---- DATASET CONTENT
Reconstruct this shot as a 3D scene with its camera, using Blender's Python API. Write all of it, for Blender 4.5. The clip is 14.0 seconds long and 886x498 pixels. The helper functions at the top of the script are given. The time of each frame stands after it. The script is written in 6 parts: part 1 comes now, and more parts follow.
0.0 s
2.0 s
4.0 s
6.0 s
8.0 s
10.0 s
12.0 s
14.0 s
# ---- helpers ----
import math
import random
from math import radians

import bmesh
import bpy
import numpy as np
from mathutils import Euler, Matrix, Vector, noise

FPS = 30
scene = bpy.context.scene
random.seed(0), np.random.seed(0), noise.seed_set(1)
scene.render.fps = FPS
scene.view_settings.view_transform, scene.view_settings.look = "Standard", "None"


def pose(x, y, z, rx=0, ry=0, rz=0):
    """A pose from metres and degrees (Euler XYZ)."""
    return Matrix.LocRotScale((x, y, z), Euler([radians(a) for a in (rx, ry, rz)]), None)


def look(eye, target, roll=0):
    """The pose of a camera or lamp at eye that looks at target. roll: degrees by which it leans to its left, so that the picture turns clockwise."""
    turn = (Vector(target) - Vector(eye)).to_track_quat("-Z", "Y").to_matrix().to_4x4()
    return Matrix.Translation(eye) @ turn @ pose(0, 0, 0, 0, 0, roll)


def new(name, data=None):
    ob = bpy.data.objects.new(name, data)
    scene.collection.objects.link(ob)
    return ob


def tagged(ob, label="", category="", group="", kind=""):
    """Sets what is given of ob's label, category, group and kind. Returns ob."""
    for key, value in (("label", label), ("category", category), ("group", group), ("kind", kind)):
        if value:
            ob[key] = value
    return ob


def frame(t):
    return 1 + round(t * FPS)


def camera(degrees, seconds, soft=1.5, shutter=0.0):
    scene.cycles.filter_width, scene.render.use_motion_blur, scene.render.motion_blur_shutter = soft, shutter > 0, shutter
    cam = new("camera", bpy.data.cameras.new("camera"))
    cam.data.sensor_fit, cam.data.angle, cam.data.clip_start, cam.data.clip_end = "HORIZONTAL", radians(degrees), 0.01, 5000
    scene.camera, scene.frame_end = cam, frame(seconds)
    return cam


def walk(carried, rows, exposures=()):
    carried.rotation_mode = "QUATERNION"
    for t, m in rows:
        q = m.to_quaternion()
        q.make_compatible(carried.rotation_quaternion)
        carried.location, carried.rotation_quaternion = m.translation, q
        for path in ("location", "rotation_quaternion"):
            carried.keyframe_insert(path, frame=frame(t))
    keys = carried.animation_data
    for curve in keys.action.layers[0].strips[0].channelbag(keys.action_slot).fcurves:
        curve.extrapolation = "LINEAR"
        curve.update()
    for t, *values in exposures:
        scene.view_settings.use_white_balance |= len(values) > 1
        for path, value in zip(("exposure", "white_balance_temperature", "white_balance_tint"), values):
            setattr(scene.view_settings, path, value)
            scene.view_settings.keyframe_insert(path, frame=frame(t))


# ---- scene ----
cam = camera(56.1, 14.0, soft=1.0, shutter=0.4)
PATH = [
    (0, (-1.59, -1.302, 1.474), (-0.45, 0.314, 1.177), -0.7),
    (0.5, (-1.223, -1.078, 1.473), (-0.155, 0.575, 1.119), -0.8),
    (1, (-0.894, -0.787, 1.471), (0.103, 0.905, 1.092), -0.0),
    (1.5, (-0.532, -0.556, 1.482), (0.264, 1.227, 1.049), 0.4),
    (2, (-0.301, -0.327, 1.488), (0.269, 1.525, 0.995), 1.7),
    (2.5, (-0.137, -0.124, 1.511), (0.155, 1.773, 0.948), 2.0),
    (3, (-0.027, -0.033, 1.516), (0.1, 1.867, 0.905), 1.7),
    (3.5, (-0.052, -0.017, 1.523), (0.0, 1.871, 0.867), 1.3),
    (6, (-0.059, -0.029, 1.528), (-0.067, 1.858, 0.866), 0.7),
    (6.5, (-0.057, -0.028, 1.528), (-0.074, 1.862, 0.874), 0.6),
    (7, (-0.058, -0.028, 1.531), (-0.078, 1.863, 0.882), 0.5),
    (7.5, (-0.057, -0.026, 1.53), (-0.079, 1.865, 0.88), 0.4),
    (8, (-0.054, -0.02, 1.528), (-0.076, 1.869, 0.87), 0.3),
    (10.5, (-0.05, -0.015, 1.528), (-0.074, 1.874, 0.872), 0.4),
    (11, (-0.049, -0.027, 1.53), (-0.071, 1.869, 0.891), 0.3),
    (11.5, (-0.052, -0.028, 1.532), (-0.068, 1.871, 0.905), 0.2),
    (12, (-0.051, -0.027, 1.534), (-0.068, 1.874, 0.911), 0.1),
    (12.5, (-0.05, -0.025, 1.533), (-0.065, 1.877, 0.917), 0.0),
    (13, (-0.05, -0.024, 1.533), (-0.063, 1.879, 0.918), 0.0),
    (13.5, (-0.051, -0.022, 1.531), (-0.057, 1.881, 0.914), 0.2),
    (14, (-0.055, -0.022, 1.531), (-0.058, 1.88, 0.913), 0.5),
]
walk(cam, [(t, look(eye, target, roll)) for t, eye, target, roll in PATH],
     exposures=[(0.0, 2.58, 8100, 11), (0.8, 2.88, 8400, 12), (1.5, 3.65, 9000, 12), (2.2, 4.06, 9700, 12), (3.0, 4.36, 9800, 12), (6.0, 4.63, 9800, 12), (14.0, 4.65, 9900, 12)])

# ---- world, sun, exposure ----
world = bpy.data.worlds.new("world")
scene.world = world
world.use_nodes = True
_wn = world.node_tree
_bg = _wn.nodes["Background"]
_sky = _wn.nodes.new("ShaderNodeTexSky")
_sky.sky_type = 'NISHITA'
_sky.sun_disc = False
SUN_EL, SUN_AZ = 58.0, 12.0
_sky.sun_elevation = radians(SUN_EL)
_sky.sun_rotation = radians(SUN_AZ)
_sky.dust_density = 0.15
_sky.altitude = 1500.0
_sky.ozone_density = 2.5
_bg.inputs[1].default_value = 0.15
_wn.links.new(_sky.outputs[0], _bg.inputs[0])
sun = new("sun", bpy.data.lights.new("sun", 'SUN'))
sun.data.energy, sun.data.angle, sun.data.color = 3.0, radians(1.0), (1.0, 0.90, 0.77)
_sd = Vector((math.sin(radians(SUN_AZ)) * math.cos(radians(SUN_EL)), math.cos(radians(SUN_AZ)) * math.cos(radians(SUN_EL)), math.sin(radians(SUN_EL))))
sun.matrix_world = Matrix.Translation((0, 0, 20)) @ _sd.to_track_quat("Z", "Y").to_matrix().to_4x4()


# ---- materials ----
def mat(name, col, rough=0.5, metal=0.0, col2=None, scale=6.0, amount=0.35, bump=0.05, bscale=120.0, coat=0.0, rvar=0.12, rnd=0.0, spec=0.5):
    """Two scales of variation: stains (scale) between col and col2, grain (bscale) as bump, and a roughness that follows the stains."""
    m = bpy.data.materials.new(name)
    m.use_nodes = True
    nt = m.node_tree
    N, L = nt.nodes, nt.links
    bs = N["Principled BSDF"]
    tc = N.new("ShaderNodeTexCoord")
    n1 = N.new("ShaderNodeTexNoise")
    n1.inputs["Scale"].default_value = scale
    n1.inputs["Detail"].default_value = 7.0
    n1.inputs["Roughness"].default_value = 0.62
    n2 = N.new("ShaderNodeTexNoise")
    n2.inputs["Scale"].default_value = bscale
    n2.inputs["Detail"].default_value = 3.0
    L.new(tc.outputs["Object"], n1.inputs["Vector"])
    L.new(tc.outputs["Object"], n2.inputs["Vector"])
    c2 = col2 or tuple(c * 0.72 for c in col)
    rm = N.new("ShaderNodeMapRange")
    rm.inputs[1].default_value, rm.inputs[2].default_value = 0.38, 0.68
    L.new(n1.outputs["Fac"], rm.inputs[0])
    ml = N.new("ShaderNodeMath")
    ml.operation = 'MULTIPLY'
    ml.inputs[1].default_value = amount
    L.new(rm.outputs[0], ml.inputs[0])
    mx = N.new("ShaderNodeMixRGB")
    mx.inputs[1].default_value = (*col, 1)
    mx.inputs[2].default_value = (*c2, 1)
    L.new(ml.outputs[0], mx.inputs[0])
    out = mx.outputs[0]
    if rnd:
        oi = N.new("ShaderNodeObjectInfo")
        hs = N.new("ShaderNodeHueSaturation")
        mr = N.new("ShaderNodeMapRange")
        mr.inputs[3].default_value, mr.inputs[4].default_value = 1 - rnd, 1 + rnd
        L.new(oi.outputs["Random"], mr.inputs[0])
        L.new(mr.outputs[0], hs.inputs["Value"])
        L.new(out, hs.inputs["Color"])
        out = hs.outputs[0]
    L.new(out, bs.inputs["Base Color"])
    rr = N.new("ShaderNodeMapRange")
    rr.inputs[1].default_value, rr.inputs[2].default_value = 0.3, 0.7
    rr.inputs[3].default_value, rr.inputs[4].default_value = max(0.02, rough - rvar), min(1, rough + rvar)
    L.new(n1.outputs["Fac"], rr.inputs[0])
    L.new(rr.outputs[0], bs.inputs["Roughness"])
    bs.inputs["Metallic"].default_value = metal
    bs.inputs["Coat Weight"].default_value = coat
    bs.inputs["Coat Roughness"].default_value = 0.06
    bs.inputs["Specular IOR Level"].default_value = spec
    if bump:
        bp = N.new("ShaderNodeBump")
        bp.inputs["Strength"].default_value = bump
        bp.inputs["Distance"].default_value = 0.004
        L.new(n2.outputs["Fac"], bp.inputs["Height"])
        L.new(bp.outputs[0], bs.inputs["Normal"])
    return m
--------
The lines to quote run from the one containing "shutter > 0, shutter" to the one containing "keys = carried.animation_data". Quote them exactly, with both of those lines, and nothing else.

§ **COMPLETED TASK**
    scene.cycles.filter_width, scene.render.use_motion_blur, scene.render.motion_blur_shutter = soft, shutter > 0, shutter
    cam = new("camera", bpy.data.cameras.new("camera"))
    cam.data.sensor_fit, cam.data.angle, cam.data.clip_start, cam.data.clip_end = "HORIZONTAL", radians(degrees), 0.01, 5000
    scene.camera, scene.frame_end = cam, frame(seconds)
    return cam


def walk(carried, rows, exposures=()):
    carried.rotation_mode = "QUATERNION"
    for t, m in rows:
        q = m.to_quaternion()
        q.make_compatible(carried.rotation_quaternion)
        carried.location, carried.rotation_quaternion = m.translation, q
        for path in ("location", "rotation_quaternion"):
            carried.keyframe_insert(path, frame=frame(t))
    keys = carried.animation_data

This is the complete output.